Chicago Bulls: Dennis Rodman should have his own docuseries
Now that the Chicago Bulls docuseries “The Last Dance” has wrapped up, which player deserves their own focus in a docuseries next?
One of the most fascinating players in NBA history, on and off-the-court, is the ex-Chicago Bulls forward Dennis Rodman. As he spent most of his NBA career with the Bulls, Detroit Pistons, and San Antonio Spurs, “The Worm” became one of the most polarizing players and entertaining personalities of any that played in the NBA at the time.
To this day, Rodman is still one of the most notable former stars to follow away from the game of basketball. He serves as a model that players are people too and that expressing personality is something that is important for the players today to show.
The polarization of Rodman on and off-the-court was recently put on full display in the hit 10-part documentary series on ESPN/ABC/Netflix featuring the 1997-98 Bulls title-winning team called “The Last Dance”. There was even an entire part of The Last Dance that profiled Rodman, mostly during his run with the Bulls.
Rodman was one of the most crucial pieces of the three title teams for the a Bulls in the late 1990’s, alongside fellow Hall-of-Famers Scottie Pippen and Michael Jordan. Throughout the entirety of the docuseries, MJ was obviously the focal point. But Pippen and Rodman got their own parts to profile their basketball journeys and time with the Bulls.
The Last Dance gave a lot of basketball fans something to be excited for week in and week out while the sports world was essentially put on pause due to the novel coronavirus pandemic. Now that the series is wrapped up, after parts nine and 10 premiered last weekend on May 17, thinking about what documentary could come next featuring current and former basketball stars is rampant in discussion.

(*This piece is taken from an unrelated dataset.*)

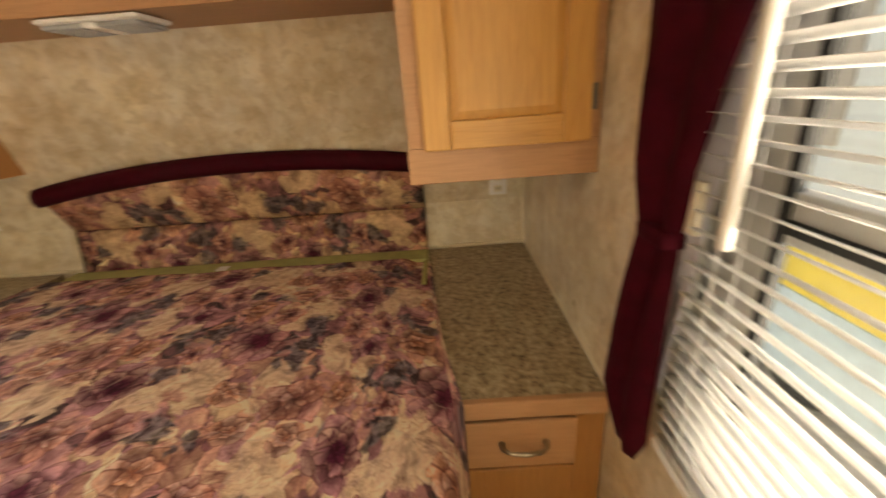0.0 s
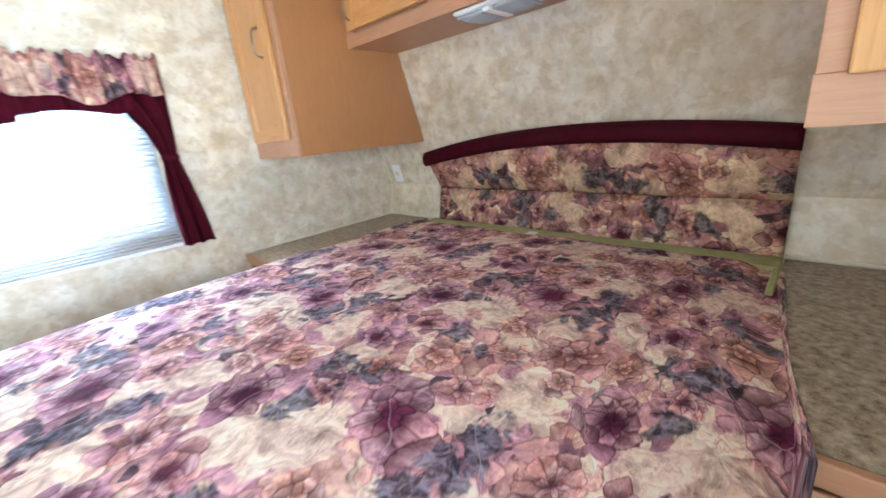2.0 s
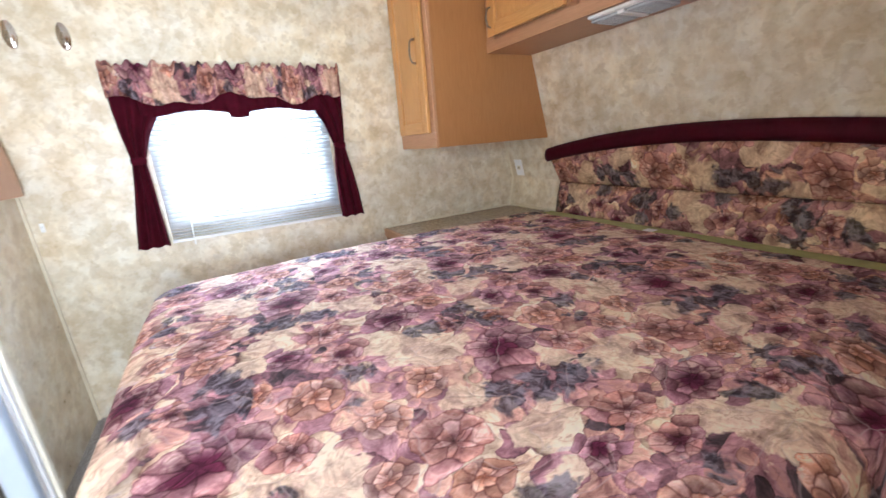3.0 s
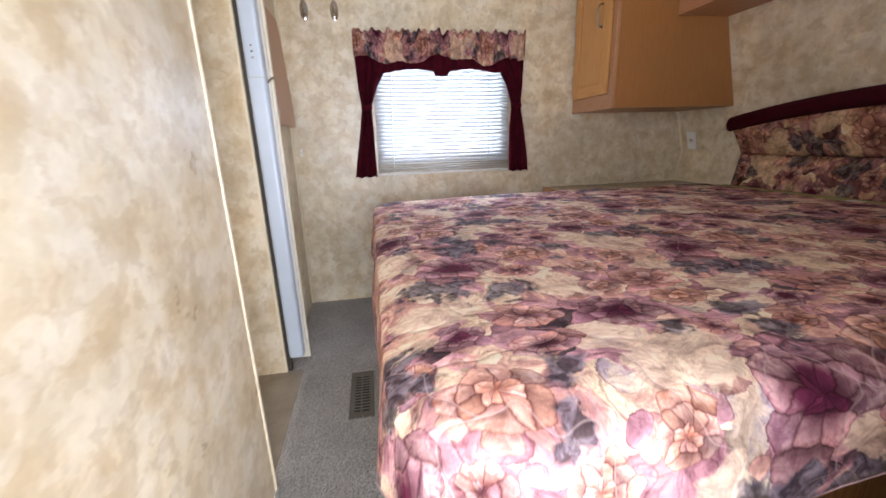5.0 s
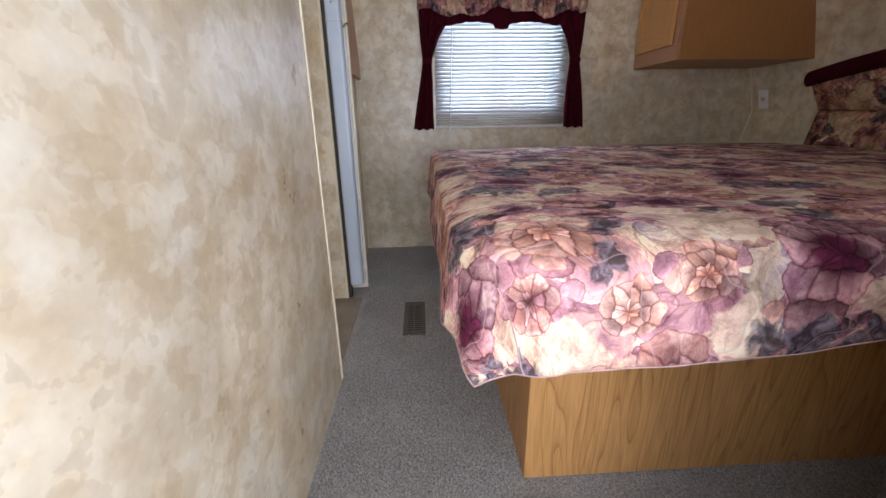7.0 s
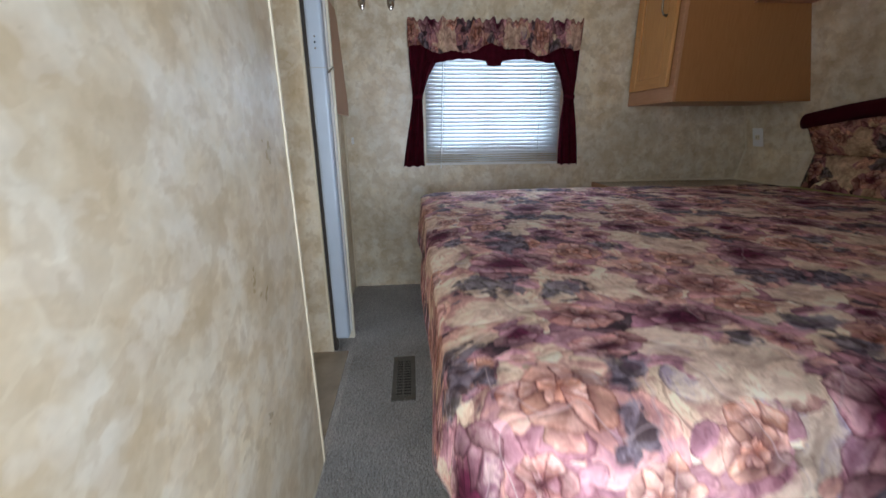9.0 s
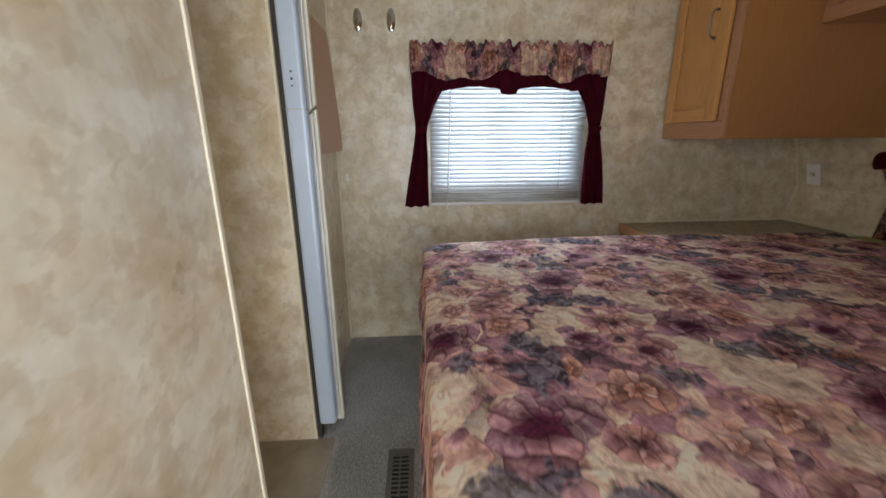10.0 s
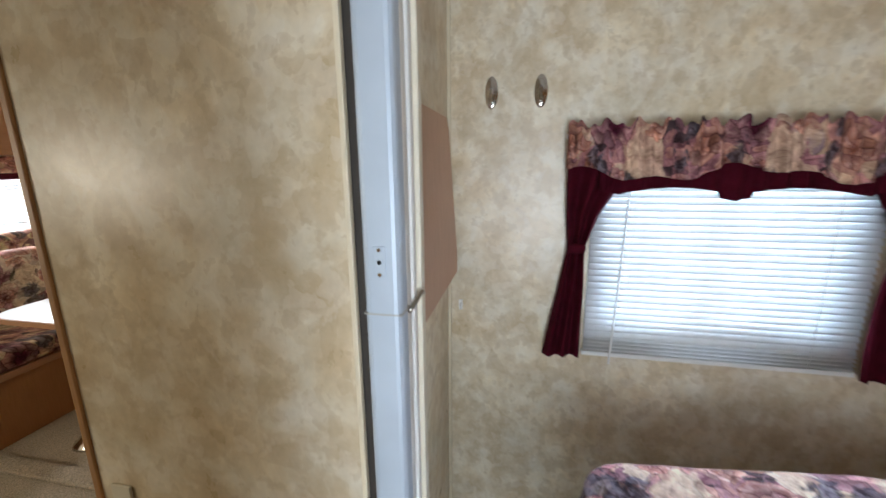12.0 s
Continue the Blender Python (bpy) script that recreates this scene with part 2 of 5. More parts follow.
    # the repeat: cloth coordinates folded into one tile
    soft = vmath('SUBTRACT', w1.outputs[1], (0.5, 0.5, 0.5)).outputs[0]
    edgy = vmath('SUBTRACT', w2.outputs[1], (0.5, 0.5, 0.5)).outputs[0]
    pw = vmath('MULTIPLY_ADD', soft, (0.060, 0.060, 0), off).outputs[0]
    pw = vmath('MULTIPLY_ADD', edgy, (0.016, 0.016, 0), pw).outputs[0]
    xyz = n.new("ShaderNodeSeparateXYZ")
    l.new(pw, xyz.inputs[0])
    col = maths(n, l, 'FLOOR', maths(n, l, 'MULTIPLY_ADD', xyz.outputs[0], 1 / REPEAT_X, 0.5))
    fx = maths(n, l, 'MULTIPLY_ADD', col, -REPEAT_X, xyz.outputs[0])
    fy = maths(n, l, 'MULTIPLY_ADD', col, -STEP_Y, xyz.outputs[1])
    row = maths(n, l, 'FLOOR', maths(n, l, 'MULTIPLY_ADD', fy, 1 / REPEAT_Y, 0.5))
    fy = maths(n, l, 'MULTIPLY_ADD', row, -REPEAT_Y, fy)
    tile = n.new("ShaderNodeCombineXYZ")
    l.new(fx, tile.inputs[0])
    l.new(fy, tile.inputs[1])
    tile = tile.outputs[0]

    def repeats(items):
        """Every copy of the items that reaches into the tile."""
        for it in items:
            for i in (-1, 0, 1):
                for j in (-2, -1, 0, 1, 2):
                    x, y = it[0] + i * REPEAT_X, it[1] + i * STEP_Y + j * REPEAT_Y
                    if abs(x) < REPEAT_X / 2 + 1.2 * it[2] and abs(y) < REPEAT_Y / 2 + 1.2 * it[2]:
                        yield (x, y) + tuple(it[2:])

    def patches(items):
        """1 at the middle of the nearest patch, falling to 0 at its rim and below beyond."""
        best = 9.0
        for x, y, r in repeats(items):
            d = vmath('DISTANCE', tile, (x, y, 0)).outputs["Value"]
            best = maths(n, l, 'MINIMUM', maths(n, l, 'DIVIDE', d, r), best)
        return maths(n, l, 'SUBTRACT', 1.0, best)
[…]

An idea that was pitched by former NBA player Quincy Pondexter on his Twitter timeline on May 17 (after The Last Dance concluded), was featuring The Worm and Carmen Electra as a spin-off docuseries. Given all the drama surrounding those two that even showed up in The Last Dance, that would be a really fun idea even for non-basketball fans.
The Last Dance showed Rodman during his improptu Las Vegas trip, WWE stint, and the times when he dated Carmen Electra and then Madonna. Rodman definitely loved having fun away from the hardwood, and it showed in The Last Dance through multiple different parts of the docuseries.
Knowing that Rodman was one of the most notable storylines that emerged from this docuseries itself, there is some traction that one of his own documentaries that stems into multiple parts could be worth producing. Rodman does already have an ESPN 30-for-30 documentary out “Rodman: For Better or Worse”.
The 30-for-30 highlighting Rodman doesn’t give near enough time to completely telling the story of his career on and off-the-court. There’s so much to his career and journey after his NBA run ended in the early 2000’s.